-- Data excerpt start --

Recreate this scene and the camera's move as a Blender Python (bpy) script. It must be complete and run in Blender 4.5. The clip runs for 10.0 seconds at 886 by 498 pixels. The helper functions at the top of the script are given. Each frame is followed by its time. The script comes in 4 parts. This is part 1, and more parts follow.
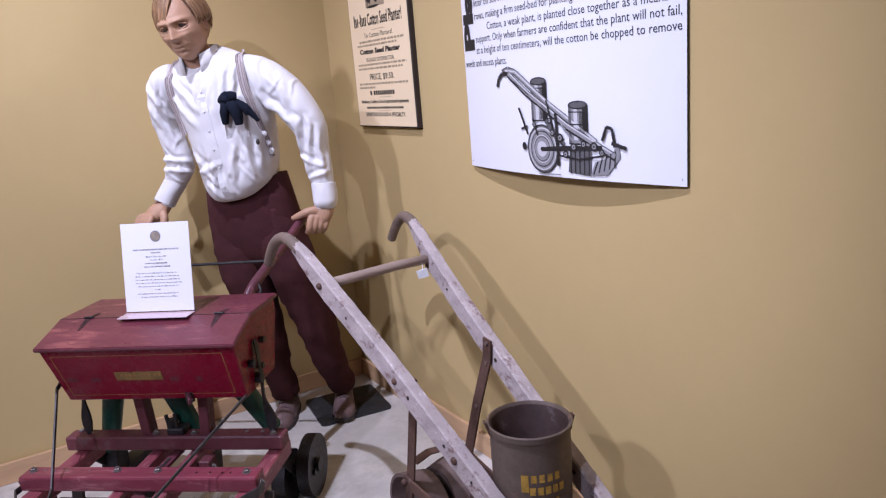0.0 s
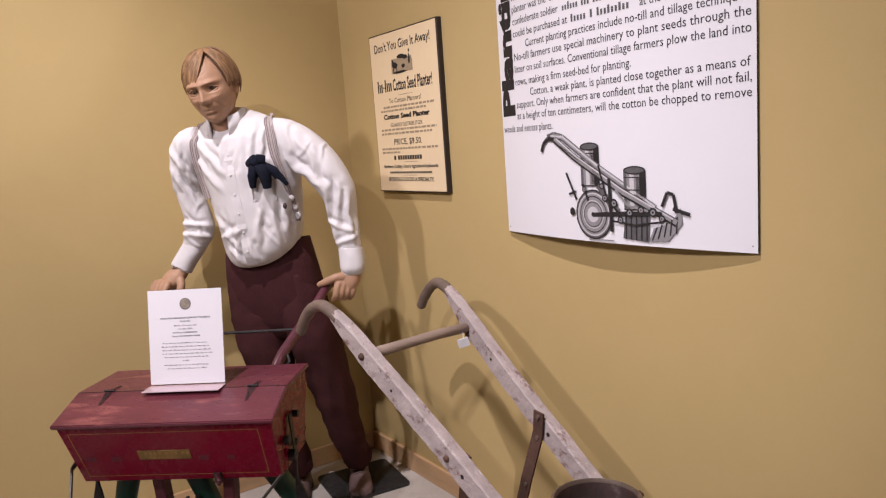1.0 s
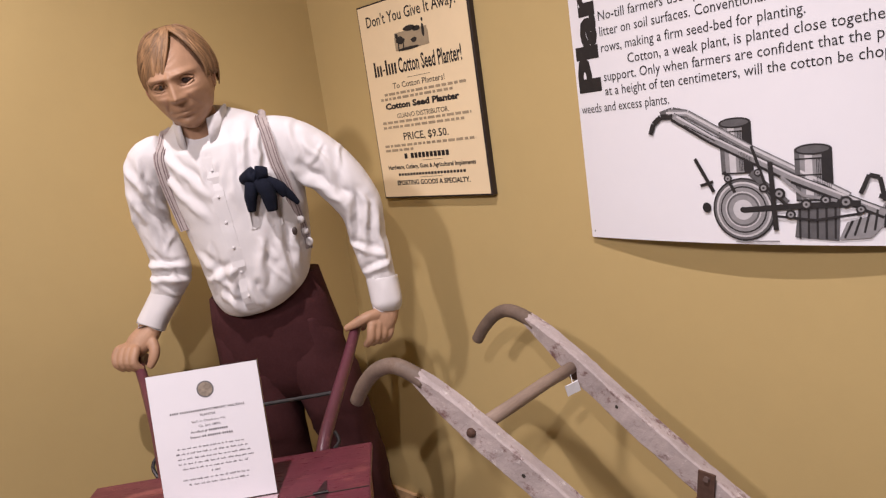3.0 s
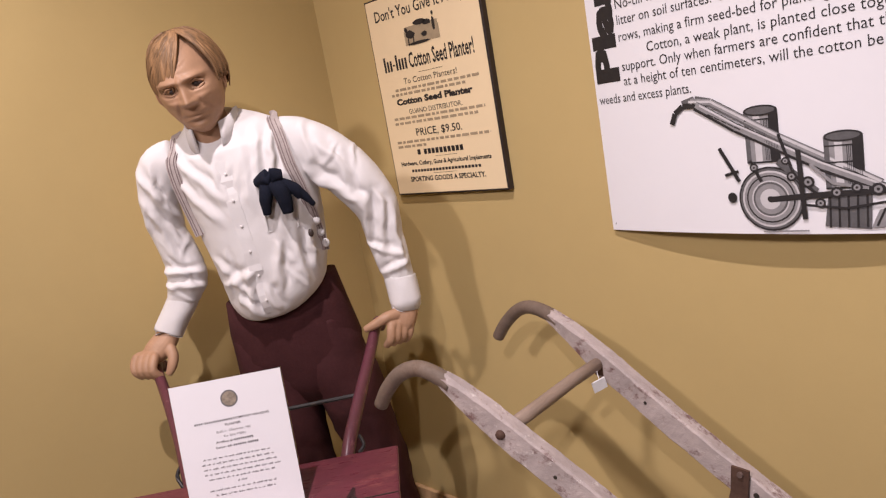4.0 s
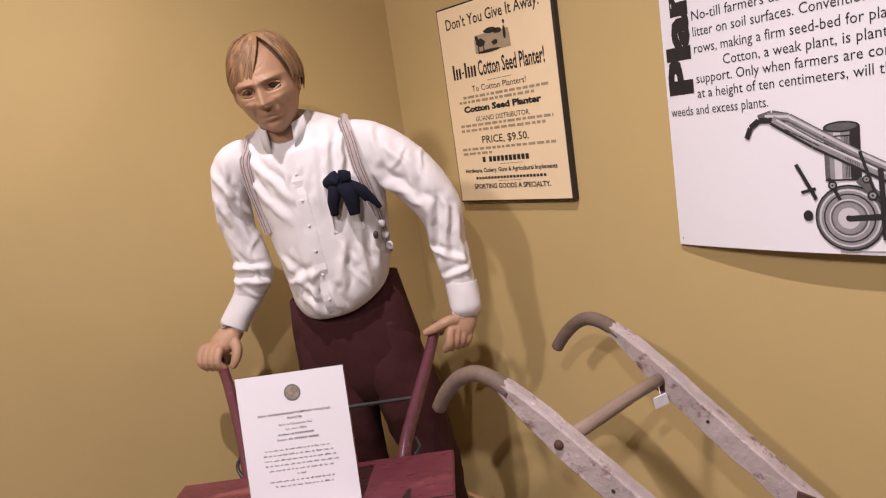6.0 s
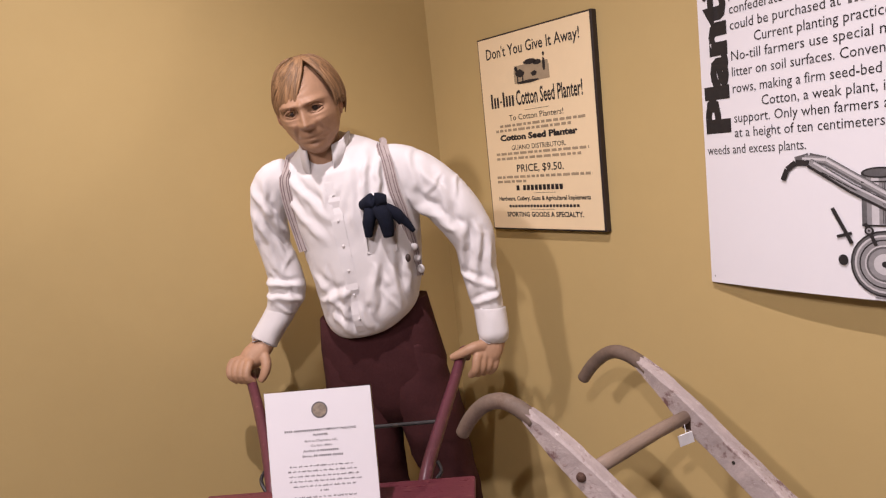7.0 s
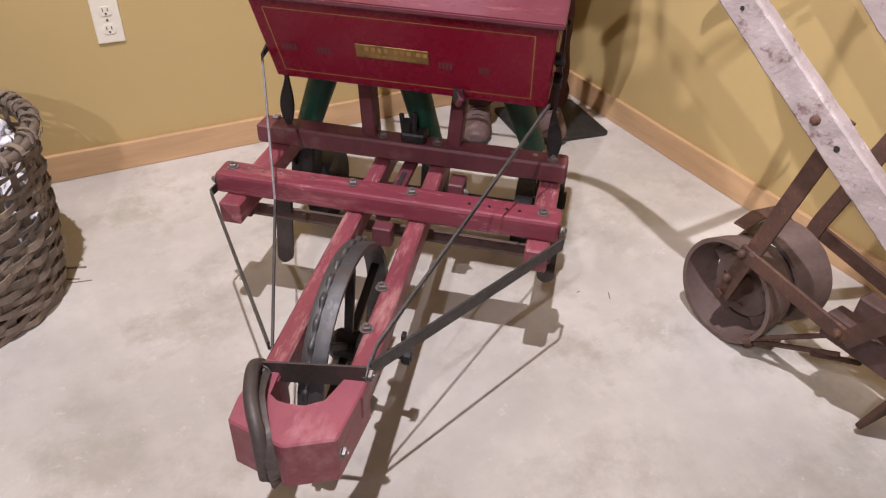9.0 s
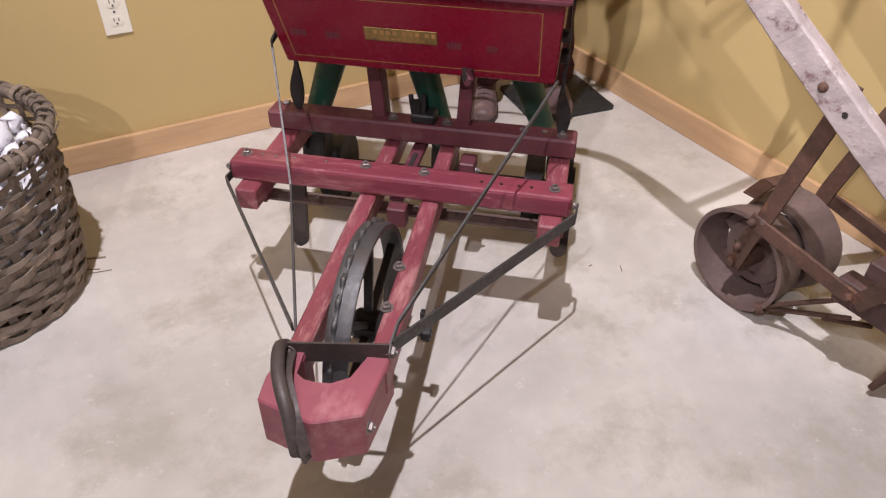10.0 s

-- Data excerpt end --

» What the task asks: Using the data above, write out every line exactly, leaving the images behind.

» Correct result:
Recreate this scene and the camera's move as a Blender Python (bpy) script. It must be complete and run in Blender 4.5. The clip runs for 10.0 seconds at 886 by 498 pixels. The helper functions at the top of the script are given. Each frame is followed by its time. The script comes in 4 parts. This is part 1, and more parts follow.
0.0 s
1.0 s
3.0 s
4.0 s
6.0 s
7.0 s
9.0 s
10.0 s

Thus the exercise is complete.